* _To be done_: Return the data exactly, with all pictures removed.

* _Dataset content_:

============

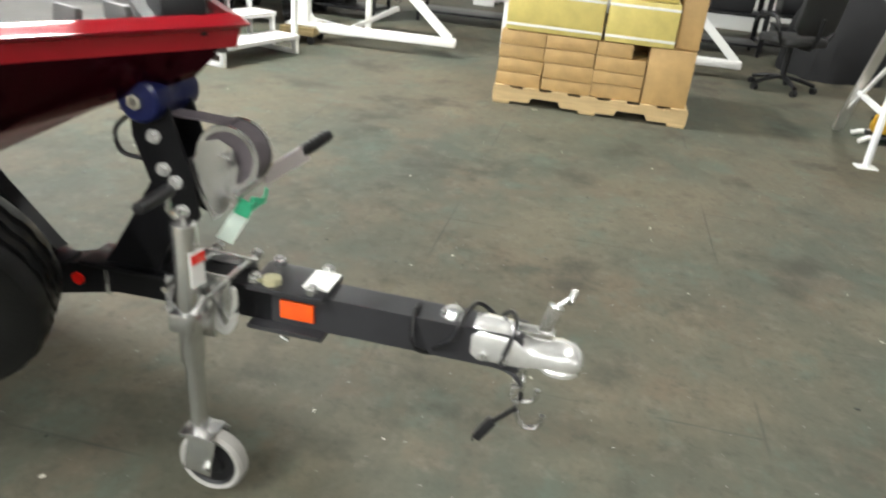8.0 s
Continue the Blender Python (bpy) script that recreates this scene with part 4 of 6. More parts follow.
def bimini_boot(parent, pts, r, canvas, feet, strut=None, thin=0.55):
    """A folded top in its boot: a lumpy canvas roll on struts; points of the hall."""
    inv = parent.matrix_basis.inverted()
    P = spline([inv @ Vector(p) for p in pts], 10)
    rows = []
    n = len(P)
    for i, p in enumerate(P):
        k = i / (n - 1)
        rr = r * (1 - (1 - thin) * k) * min(1, 0.45 + 4.5 * min(k, 1 - k)) * (1 + 0.2 * noise.noise(Vector((i * 0.45, p.x, p.y))))
        d = (P[min(i + 1, n - 1)] - P[max(i - 1, 0)]).normalized()
        side = d.cross(Vector((0, 0, 1))).normalized()
        top = side.cross(d)
        ring = []
        for j in range(14):
            a = math.tau * j / 14
            f = 1 + 0.10 * noise.noise(Vector((i * 0.9, j * 0.8, r * 9)))
            ring.append(p + side * (rr * f * 0.75 * math.cos(a)) + top * (rr * f * math.sin(a) * (1.2 if math.sin(a) < 0 else 0.8)))
        rows.append(ring)
    bm = B()
    grid_faces(bm, rows)
    b = part("bimini_boot", bm, canvas, parent, "folded canvas bimini top in its boot")
    for k, shift in feet:
        foot = P[max(0, min(round((k + shift) * (n - 1)), n - 1))].copy()
        foot.z = 1.44
        bm = B()
        cyl(bm, P[max(0, min(round(k * (n - 1)), n - 1))], foot, 0.014, n=6)
        part("strut", bm, strut or M_BLACK, b)
    return b


ROUND = [(0.6, 0.0), (0.16, 0.09), (0.04, 0.5), (0.0, 1.0), (0.0, 1.66), (0.05, 2.1), (0.17, 2.51), (0.6, 2.6)]
RAKED = [(1.3, 0.0), (0.70, 0.28), (0.34, 0.60), (0.0, 0.95), (0.0, 1.65), (0.34, 2.0), (0.70, 2.32), (1.3, 2.6)]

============

* _Worked solution_:
8.0 s
Continue the Blender Python (bpy) script that recreates this scene with part 4 of 6. More parts follow.
def bimini_boot(parent, pts, r, canvas, feet, strut=None, thin=0.55):
    """A folded top in its boot: a lumpy canvas roll on struts; points of the hall."""
    inv = parent.matrix_basis.inverted()
    P = spline([inv @ Vector(p) for p in pts], 10)
    rows = []
    n = len(P)
    for i, p in enumerate(P):
        k = i / (n - 1)
        rr = r * (1 - (1 - thin) * k) * min(1, 0.45 + 4.5 * min(k, 1 - k)) * (1 + 0.2 * noise.noise(Vector((i * 0.45, p.x, p.y))))
        d = (P[min(i + 1, n - 1)] - P[max(i - 1, 0)]).normalized()
        side = d.cross(Vector((0, 0, 1))).normalized()
        top = side.cross(d)
        ring = []
        for j in range(14):
            a = math.tau * j / 14
            f = 1 + 0.10 * noise.noise(Vector((i * 0.9, j * 0.8, r * 9)))
            ring.append(p + side * (rr * f * 0.75 * math.cos(a)) + top * (rr * f * math.sin(a) * (1.2 if math.sin(a) < 0 else 0.8)))
        rows.append(ring)
    bm = B()
    grid_faces(bm, rows)
    b = part("bimini_boot", bm, canvas, parent, "folded canvas bimini top in its boot")
    for k, shift in feet:
        foot = P[max(0, min(round((k + shift) * (n - 1)), n - 1))].copy()
        foot.z = 1.44
        bm = B()
        cyl(bm, P[max(0, min(round(k * (n - 1)), n - 1))], foot, 0.014, n=6)
        part("strut", bm, strut or M_BLACK, b)
    return b


ROUND = [(0.6, 0.0), (0.16, 0.09), (0.04, 0.5), (0.0, 1.0), (0.0, 1.66), (0.05, 2.1), (0.17, 2.51), (0.6, 2.6)]
RAKED = [(1.3, 0.0), (0.70, 0.28), (0.34, 0.60), (0.0, 0.95), (0.0, 1.65), (0.34, 2.0), (0.70, 2.32), (1.3, 2.6)]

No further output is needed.